During their deliberations, it was agreed among the Cilician pirates that the ransom for Julius Caesar be placed at 20 talents. Upon hearing how low an amount the pirates were demanding, Julius Caesar is said to have burst into an uncontrollable laughter. “A meager 20 talents of silver? Do you have any idea who I am?”, he asked. The pirates were left speechless when they heard their hostage brush off 20 talents as if it was pocket change. By the way, 20 talents of silver hovers around half a million USD in today’s equivalent.
In a very authoritative voice, Caesar told the pirates that a man of his status should have at least 50 talents of silver placed as his ransom.
While the pirates waited to receive the ransom money, Caesar developed a close bond with his kidnappers. Not so much like a Stockholm Syndrome, but it was Caesar’s way of getting to know his enemies better. He ate with them; shared stories with them; and even joined them in playing games. He chose not to act like a hostage, perhaps in order to better understand them.
Greek author and biographer Plutarch wrote in his work, Parallel Lives, that Julius Caesar was calm and composed when the Cilician pirates commandeered his ship. The future dictator of Rome most likely saw the entire event as a temporary inconvenience.

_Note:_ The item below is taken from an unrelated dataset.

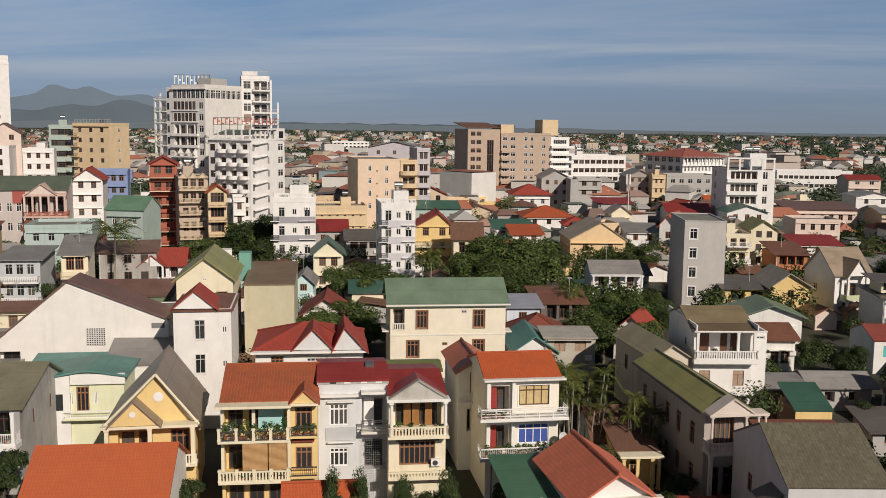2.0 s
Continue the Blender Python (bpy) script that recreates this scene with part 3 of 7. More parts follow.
# ---- ground ----
def ground_mat():
    m, tr, b = material("ground")
    v = coords(tr)
    n1, n2 = tex(tr, v, 0.05, 6.0, 0.6), tex(tr, v, 0.9, 5.0, 0.6)
    c = mix_node(tr, ramp_node(tr, n1, [(0.4, 0.0), (0.62, 1.0)]), (0.028, 0.032, 0.018), (0.07, 0.062, 0.052))
    c = mix_node(tr, ramp_node(tr, n2, [(0.35, 0.0), (0.7, 0.7)]), c, (0.045, 0.045, 0.03))
    tr.links.new(c, b.inputs["Base Color"])
    b.inputs["Roughness"].default_value = 0.95
    bump(tr, b, n2, 0.5, 0.1)
    return m


bm = bmesh.new()
S = 4800
for r0, r1 in ((0, S),):
    vs = [bm.verts.new((S * math.cos(k * math.pi / 32), S * math.sin(k * math.pi / 32), 0)) for k in range(64)]
    bm.faces.new(vs)
me = mesh_of("ground", bm, ground_mat())
tagged(new("ground", me), "dusty earth and rough grass of a flat river plain", "ground", kind="structure")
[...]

However, beneath all the smiles and warm gestures towards his captives, Caesar harbored plans to hunt down and kill every one of those pirates once he was set free. Interestingly, he even revealed his plans to the pirates, who immediately laughed at the ridiculousness of his plans. They must have taken Caesar’s statements as one of his jokes; after all Caesar did have a bit of sense of humor. Unbeknownst to the pirates, the Julius Caesar was not joking at all. This general did not become dictator of Rome by being the kind of man people trifled with.
A man of his word
Ultimately, the ransom that the Cilician pirates demanded got paid, and Julius Caesar was given his freedom. Before departing, Caesar again warned the pirates to vacate the place lest they faced dying at the hand of his sword when he comes back. The young general returned to Rome and immediately started making preparations to go after the pirates who captured him. He was bent on keeping his promise to the pirates. Lo and behold Caesar arrived with his naval forces to see the very pirates that captured him at the same spot. A furious Caesar quickly rounded them up and took back the 50 talents that had been paid to them as ransom.
Julius Caesar crucifies his kidnappers
Caesar placed the pirates in the custody of the pro-consul of Asia. He was expecting the pirates to be tried and punished for their crimes. With the consul in Pergamon delaying the passage of any verdict on the accused pirates, Caesar stormed the consul and took the pirates back. And as he had promised every one of those pirates, he executed them.
Why Rome struggled to deal with the pirates
Regarding Rome, the Republic at the time, i.e. the 2nd century BC, was still picking up steam; the Republic did not have a navy powerful enough to completely handle those pestering pirates.
Moreover, the constant warfare and pillaging in the region in a way forced many abled-body men to abandon their destroyed farms and villages and eke out a living as pirates.
The Romans themselves had contributed indirectly to the worsening of the piracy situation in the Mediterranean. It’s been said that Romans procured majority their slave workers from those very pirates.
As a result, Roman ships, especially commercial/trading ships like the ones that transported grains, were constantly attacked and their valuable cargo seized. This phenomenon would continue unabated until Roman general Pompey the Great (Gnaeus Pompeius Magnus) nipped the issue in the bud in the 1st century BC. Pompey resettled many of the Cilician pirates in territories across the empire, where they could engage in farming activities and contribute productively to the development of Rome. He had come to the understanding that the pirates were engaged in their criminal work because of the high level of poverty in their respective countries, which in turn was caused by the years of civil wars and strife of the era.
Pompey, who was initially an ally of Caesar, would later go on to lock horns with Caesar in a civil war that saw Pompey defeated and later murdered while seeking refuge in Ptolemy Egypt.
Did you know?
- Much of what we know about the kidnapping of Julius Caesar by Cilician pirates is found in Parallel Lives, a book written by Plutarch, a 1st century AD Greek author and biographer.
- While held captive by the Cilician pirates, Julius Caesar made himself at home and befriended the pirates. In all sense and purpose, he was not their prisoner. He even once ordered them to stop making noise so that he could sleep. Whenever he spoke to them, it was as if he was their commander and they were his foot soldiers.
- It’s said that from the time that he was released by the pirates to the time that he rounded them up lasted less than six weeks.